Data segment.
◇ ◇ ◇ ◇

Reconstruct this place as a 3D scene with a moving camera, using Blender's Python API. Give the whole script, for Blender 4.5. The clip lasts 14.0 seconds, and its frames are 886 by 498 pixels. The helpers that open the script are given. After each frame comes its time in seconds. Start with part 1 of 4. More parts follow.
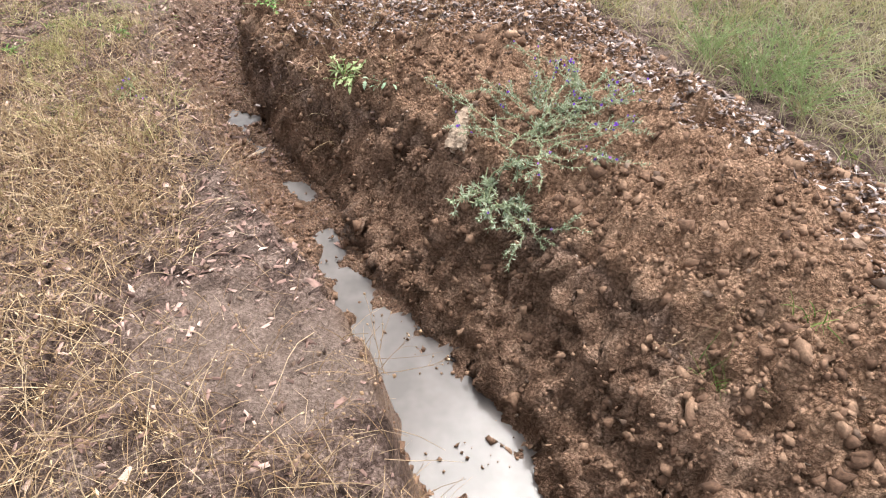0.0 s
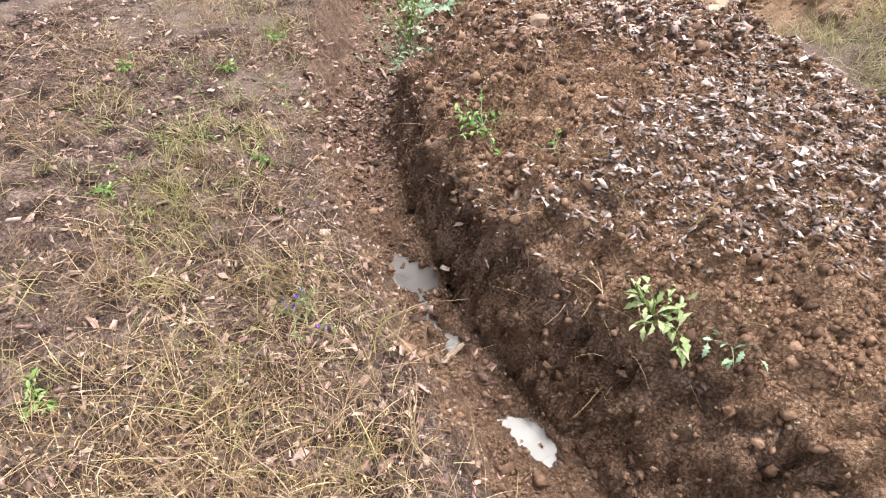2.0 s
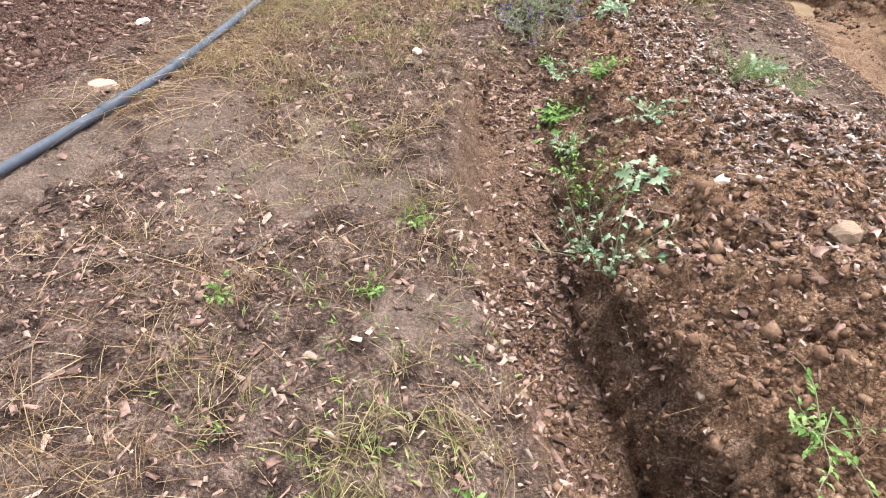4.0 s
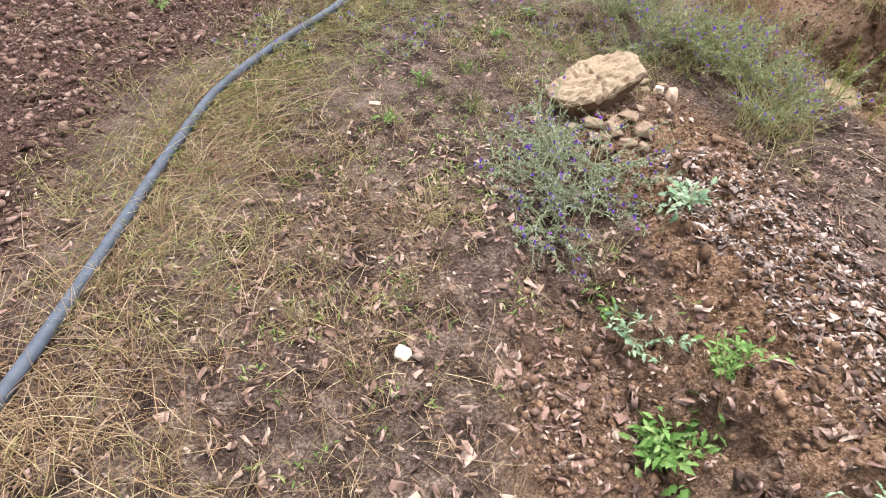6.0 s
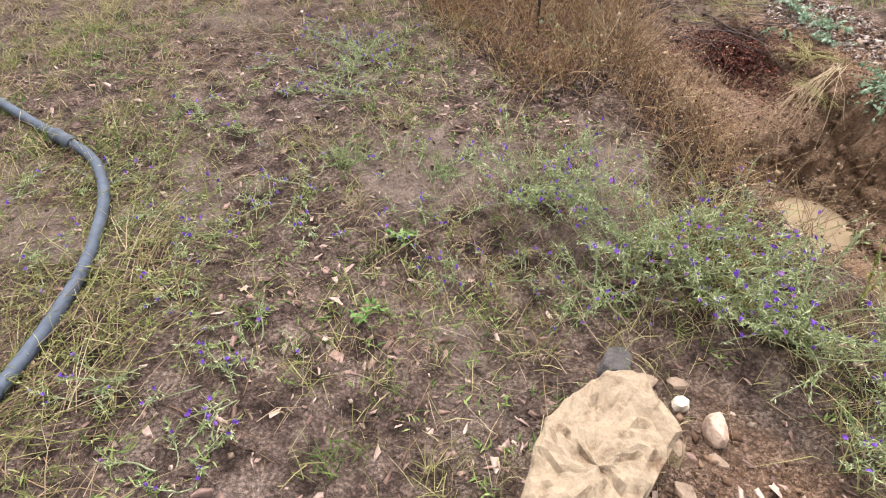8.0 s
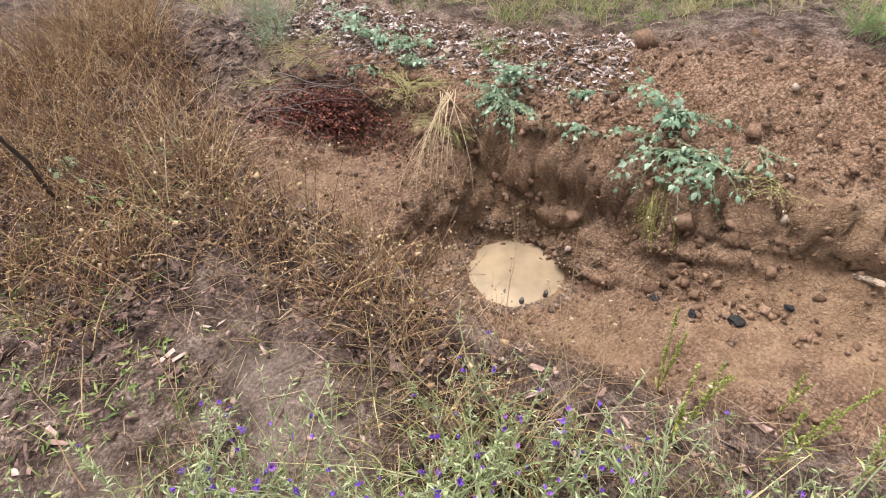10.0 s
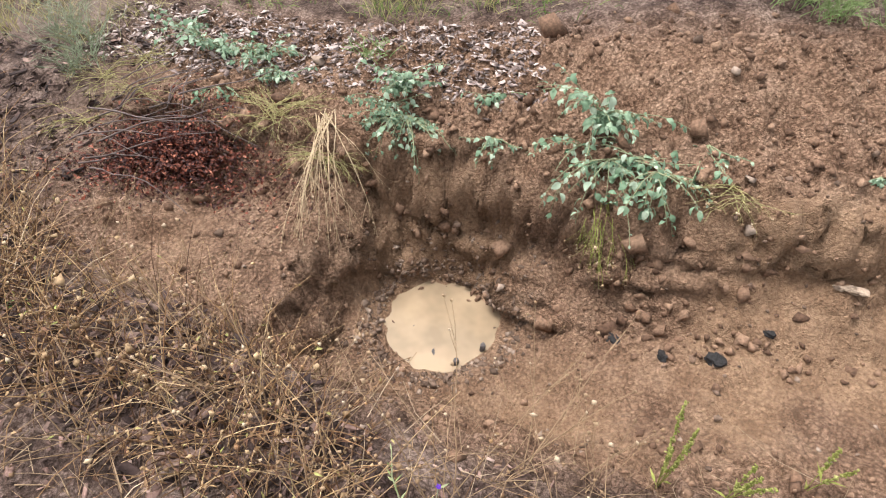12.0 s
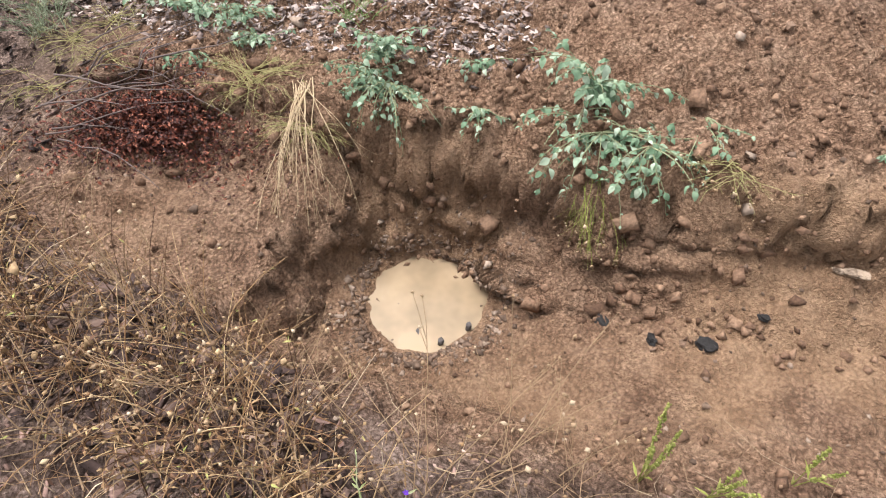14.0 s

◇ ◇ ◇ ◇

Requirements.
Make an exact copy of all the material, but keep the pictures out of it.

Reply.
Reconstruct this place as a 3D scene with a moving camera, using Blender's Python API. Give the whole script, for Blender 4.5. The clip lasts 14.0 seconds, and its frames are 886 by 498 pixels. The helpers that open the script are given. After each frame comes its time in seconds. Start with part 1 of 4. More parts follow.
0.0 s
2.0 s
4.0 s
6.0 s
8.0 s
10.0 s
12.0 s
14.0 s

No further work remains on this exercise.